== TASK OBJECTIVE ==
From the records below, extract only the lines running from the line with "q = m.to_quaternion()" to the line with "for curve in", both lines included, reproducing them exactly.

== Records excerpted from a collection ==
◇ ◇ ◇ ◇ ◇ ◇ ◇
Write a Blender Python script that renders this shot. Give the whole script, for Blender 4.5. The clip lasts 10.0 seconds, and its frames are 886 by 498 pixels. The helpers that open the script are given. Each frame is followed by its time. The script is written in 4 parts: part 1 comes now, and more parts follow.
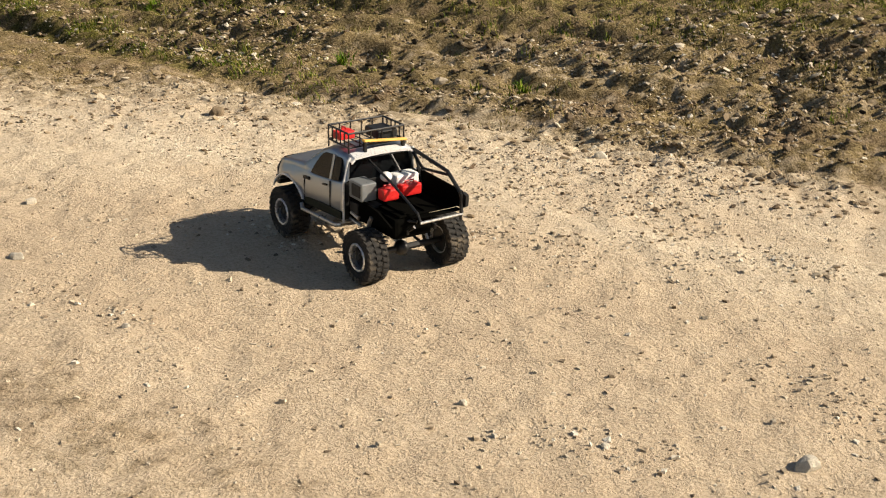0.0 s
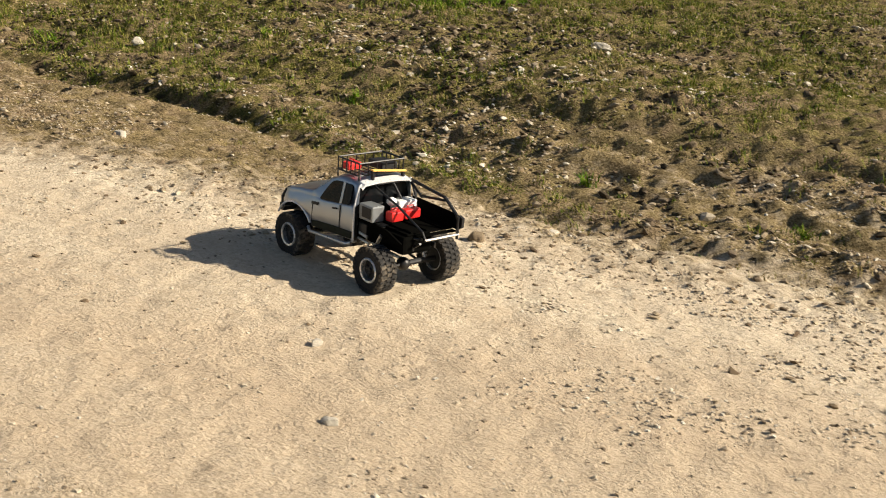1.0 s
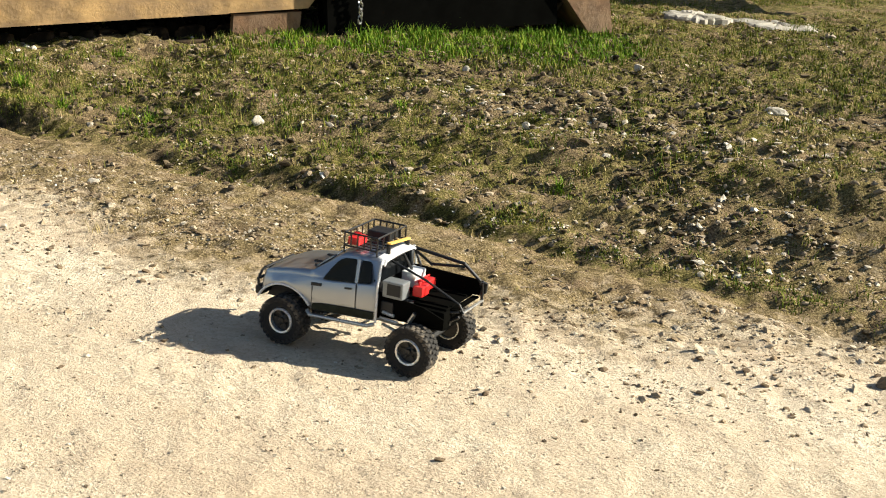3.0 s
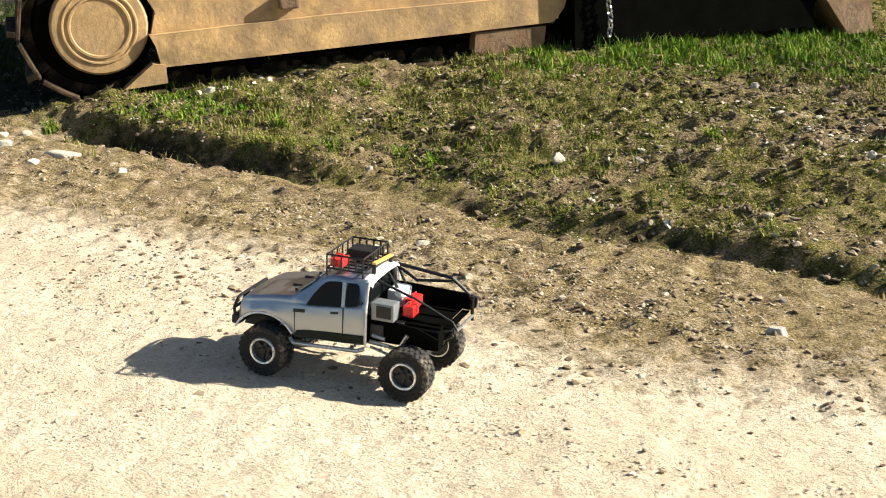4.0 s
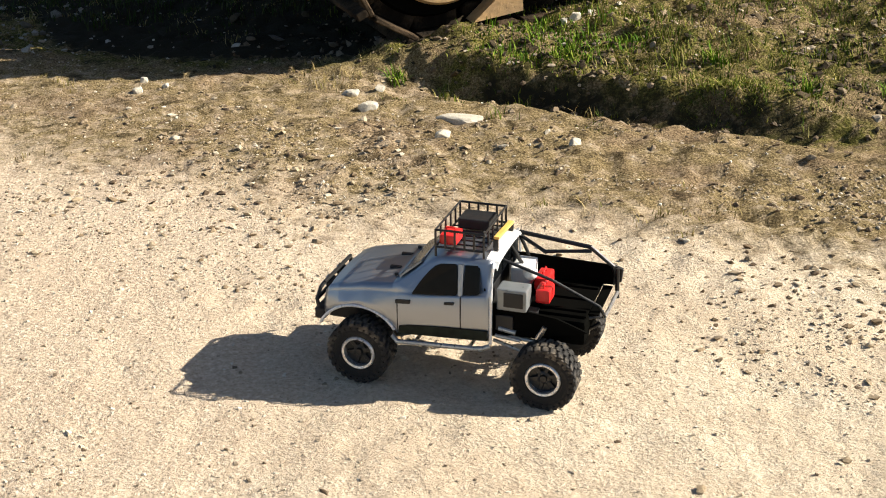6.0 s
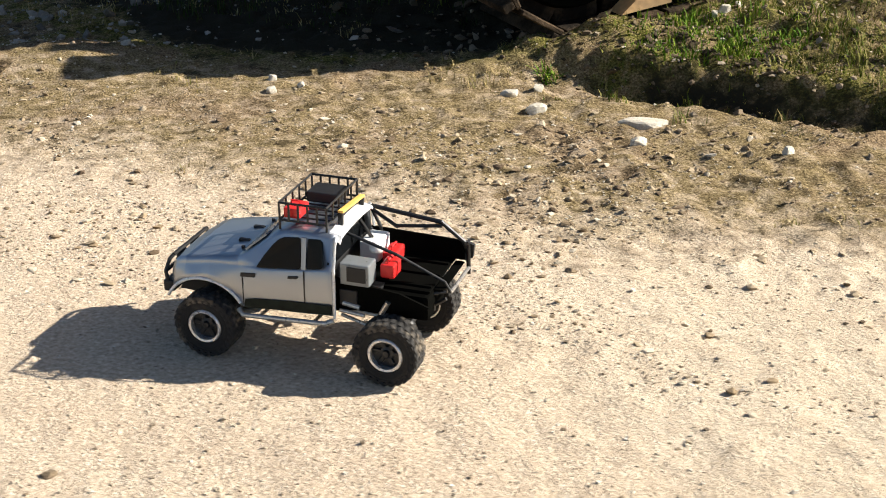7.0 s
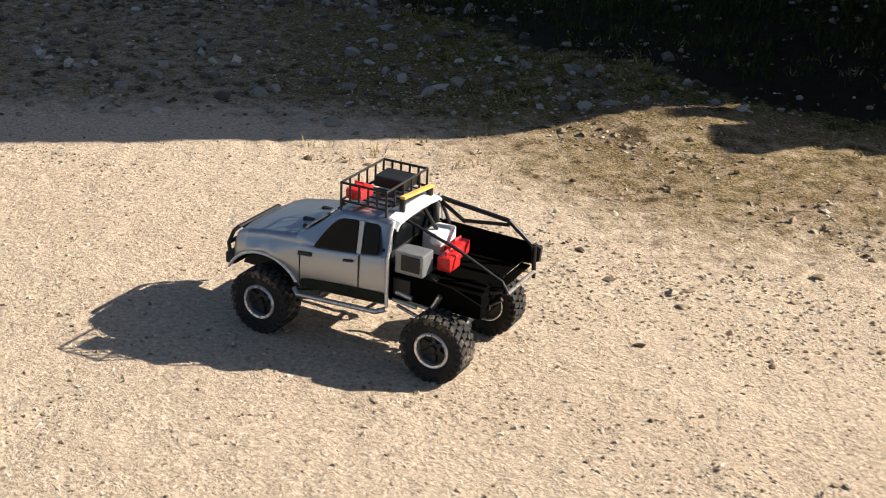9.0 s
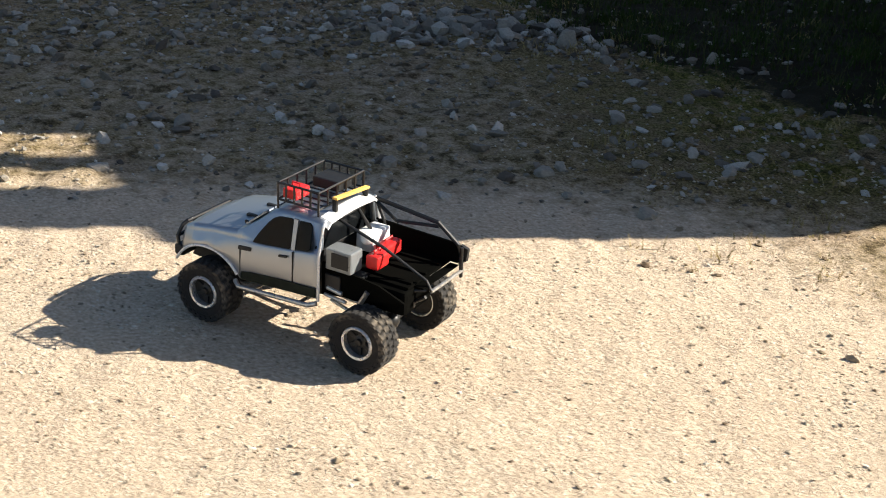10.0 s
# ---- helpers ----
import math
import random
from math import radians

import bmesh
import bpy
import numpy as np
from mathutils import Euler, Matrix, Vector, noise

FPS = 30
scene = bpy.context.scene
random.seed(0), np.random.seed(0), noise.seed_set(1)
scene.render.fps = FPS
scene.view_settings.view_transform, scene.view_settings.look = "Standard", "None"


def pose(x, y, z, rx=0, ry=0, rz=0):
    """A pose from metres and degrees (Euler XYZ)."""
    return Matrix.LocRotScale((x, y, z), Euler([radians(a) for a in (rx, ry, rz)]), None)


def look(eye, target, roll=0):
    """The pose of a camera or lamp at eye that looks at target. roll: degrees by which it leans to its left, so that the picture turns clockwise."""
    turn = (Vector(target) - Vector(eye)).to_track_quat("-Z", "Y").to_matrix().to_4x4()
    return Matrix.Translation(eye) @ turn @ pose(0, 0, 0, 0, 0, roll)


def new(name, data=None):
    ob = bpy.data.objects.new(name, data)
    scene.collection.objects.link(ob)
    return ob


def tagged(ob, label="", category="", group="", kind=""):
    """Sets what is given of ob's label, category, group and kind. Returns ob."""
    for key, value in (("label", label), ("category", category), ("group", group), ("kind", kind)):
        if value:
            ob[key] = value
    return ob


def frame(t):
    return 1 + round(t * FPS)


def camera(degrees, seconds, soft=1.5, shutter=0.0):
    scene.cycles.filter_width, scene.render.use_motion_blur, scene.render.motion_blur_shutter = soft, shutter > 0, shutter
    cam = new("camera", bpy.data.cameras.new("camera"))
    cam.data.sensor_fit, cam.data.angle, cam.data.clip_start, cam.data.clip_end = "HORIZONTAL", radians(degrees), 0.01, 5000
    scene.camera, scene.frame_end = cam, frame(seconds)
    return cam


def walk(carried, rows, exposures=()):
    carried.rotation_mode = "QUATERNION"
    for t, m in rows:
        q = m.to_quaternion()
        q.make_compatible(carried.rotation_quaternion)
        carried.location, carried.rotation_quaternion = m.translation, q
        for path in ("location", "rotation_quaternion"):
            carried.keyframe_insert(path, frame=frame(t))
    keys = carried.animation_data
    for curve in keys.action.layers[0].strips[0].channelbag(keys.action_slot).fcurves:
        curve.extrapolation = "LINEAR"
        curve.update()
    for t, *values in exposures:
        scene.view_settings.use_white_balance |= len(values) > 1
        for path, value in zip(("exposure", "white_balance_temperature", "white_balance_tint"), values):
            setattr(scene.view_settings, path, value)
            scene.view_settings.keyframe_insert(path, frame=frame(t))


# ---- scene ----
# ---------------------------------------------------------------- camera
LENS = 38.0
CAM = [  # seconds, x, y, z, heading, tilt, lean
    (0.0, 3.349, -1.682, 0.954, 3.50, -20.56, 0.44),
    (0.3, 3.274, -1.687, 0.957, 4.66, -18.76, 2.64),
    (0.5, 3.105, -1.603, 0.967, 5.04, -18.36, 3.06),
    (0.7, 2.926, -1.487, 0.971, 5.00, -18.11, 3.60),
    (1.0, 2.685, -1.298, 0.986, 5.36, -17.54, 4.48),
    (1.2, 2.524, -1.238, 1.003, 6.57, -17.49, 4.58),
    (1.5, 2.365, -1.102, 1.000, 6.28, -16.99, 5.07),
    (1.8, 2.170, -1.126, 0.984, 3.60, -16.09, 5.24),
    (2.0, 2.047, -1.048, 0.979, 3.67, -15.88, 4.17),
    (2.2, 1.925, -0.981, 0.984, 5.60, -15.95, 3.69),
    (3.3, 1.121, -0.586, 1.056, -3.25, -16.91, 4.14),
    (3.5, 0.904, -0.497, 1.068, -1.65, -17.17, 3.70),
    (4.0, 0.530, -0.171, 1.070, 1.18, -17.51, 1.32),
    (4.5, -0.000, 0.000, 1.095, 0.00, -18.28, 0.14),
    (5.0, -0.514, 0.295, 1.119, 4.22, -20.37, -0.57),
    (5.2, -0.536, 0.396, 1.088, 7.37, -21.38, -1.39),
    (5.5, -0.637, 0.595, 1.060, 9.54, -22.76, -2.02),
    (5.6, -0.695, 0.653, 1.052, 8.27, -22.85, -1.73),
    (5.7, -0.781, 0.716, 1.055, 4.28, -23.08, -1.05),
    (6.8, -1.461, 1.122, 1.029, -4.47, -23.98, -1.05),
    (6.9, -1.538, 1.165, 1.035, -4.05, -24.30, -0.13),
    (7.0, -1.656, 1.199, 1.044, -4.92, -24.51, -0.02),
    (7.2, -1.982, 1.215, 1.039, -8.06, -24.30, 1.45),
    (7.5, -2.313, 1.423, 1.028, -6.52, -25.02, 0.58),
    (7.7, -2.479, 1.536, 1.038, -4.40, -25.50, 0.15),
    (8.0, -2.685, 1.729, 1.053, -1.75, -26.07, 0.56),
    (8.2, -2.851, 1.774, 1.038, -0.70, -25.90, 0.70),
    (8.5, -3.246, 1.592, 0.975, -7.72, -23.36, 2.31),
    (8.7, -3.308, 1.746, 0.963, -7.76, -23.19, 2.06),
    (9.0, -3.399, 1.906, 0.950, -7.10, -23.01, 2.36),
    (9.3, -3.529, 2.184, 0.993, -6.78, -24.18, 2.78),
    (9.5, -3.614, 2.279, 0.996, -6.09, -24.12, 2.63),
    (9.7, -3.744, 2.338, 1.009, -5.79, -24.38, 3.18),
    (10.0, -4.008, 2.410, 1.024, -6.13, -23.79, 2.82),
]
EXPOSURE = [  # seconds, stops, white balance, tint
    (0.0, 0.68, 6680, 11), (0.5, 0.73, 6620, 10), (1.0, 0.78, 6500, 10), (2.0, 0.93, 6450, 8), (3.5, 1.27, 6050, 6), (4.5, 1.36, 6000, 6), (5.5, 1.10, 6150, 9), (7.0, 1.18, 5920, 10), (8.0, 0.98, 6080, 12), (9.0, 0.91, 6100, 13), (9.5, 1.12, 5950, 11), (10.0, 1.28, 6050, 10)]
cam = camera(LENS, 10.0, soft=1.0, shutter=0.12)
walk(cam, [(t, pose(x, y, z, 90 + tilt, 0, head) @ pose(0, 0, 0, 0, 0, lean)) for t, x, y, z, head, tilt, lean in CAM], EXPOSURE)

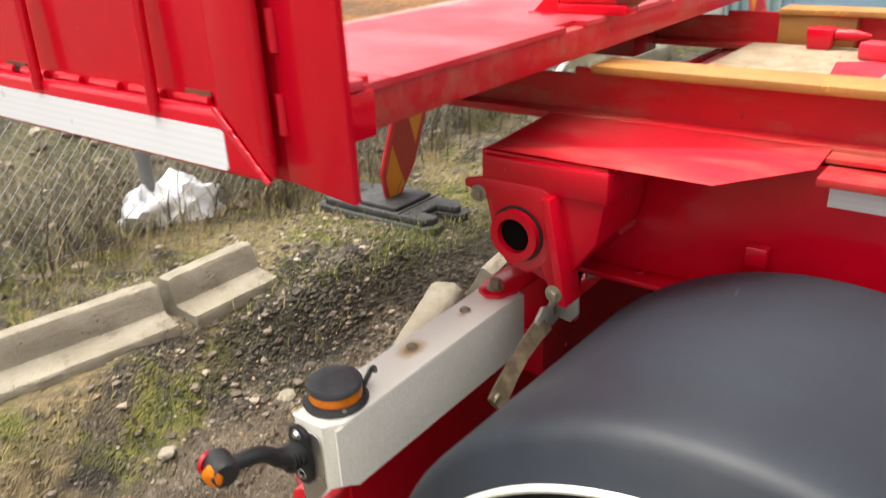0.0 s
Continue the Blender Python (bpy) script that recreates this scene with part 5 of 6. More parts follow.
spots += [(rng.uniform(-1.35, 1.5), rng.uniform(-0.9, -0.1), 0.002 + 0.004 * rng.random() ** 2) for _ in range(4000)]
spots = [(x, y, v) for x, y, v in spots if not (y > -0.2 and -1.25 < x < 1.25)]
scatter_stones("fine_grit", "fine grey grit on the yard", spots, M["pebble"], True)
spots = []
while len(spots) < 2200:
    x, y = rng.gauss(-2.1, 0.65), rng.gauss(-0.80, 0.24)
    if x > -1.8 and y > -0.80 or y > -0.2 or vnoise(x, y, 3.1) < 0.42 + 0.25 * rng.random():
        continue
    spots.append((x, y, 0.006 + 0.026 * rng.random() ** 2.2))
for _ in range(420):
    spots.append((rng.uniform(-5.0, -1.45), rng.uniform(-0.6, 1.6), 0.006 + 0.020 * rng.random() ** 3))
for _ in range(900):
    spots.append((rng.uniform(-3.4, -1.7), -0.98 + 0.5 * rng.random() ** 1.5, 0.006 + 0.018 * rng.random() ** 3))
for _ in range(900):
    spots.append((rng.gauss(0.1, 0.55), -1.15 + rng.gauss(0, 0.28), 0.006 + 0.016 * rng.random() ** 2))
spots = [(x, y, v) for x, y, v in spots if not (y > -0.66 and -1.3 < x < 1.3 or y > -1.02 and -1.15 < x < 0.05)]
spots += [(rng.uniform(-3.2, 0.9), -1.75 + 0.62 * rng.random() ** 1.3, 0.004 + 0.015 * rng.random() ** 3) for _ in range(2600)]
spots += [(rng.uniform(-6.5, 2.5), -2.1 - 2.2 * rng.random() ** 1.5, 0.010 + 0.050 * rng.random() ** 4) for _ in range(1600)]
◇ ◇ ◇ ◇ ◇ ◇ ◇
== RESPONSE ==
        q = m.to_quaternion()
        q.make_compatible(carried.rotation_quaternion)
        carried.location, carried.rotation_quaternion = m.translation, q
        for path in ("location", "rotation_quaternion"):
            carried.keyframe_insert(path, frame=frame(t))
    keys = carried.animation_data
    for curve in keys.action.layers[0].strips[0].channelbag(keys.action_slot).fcurves:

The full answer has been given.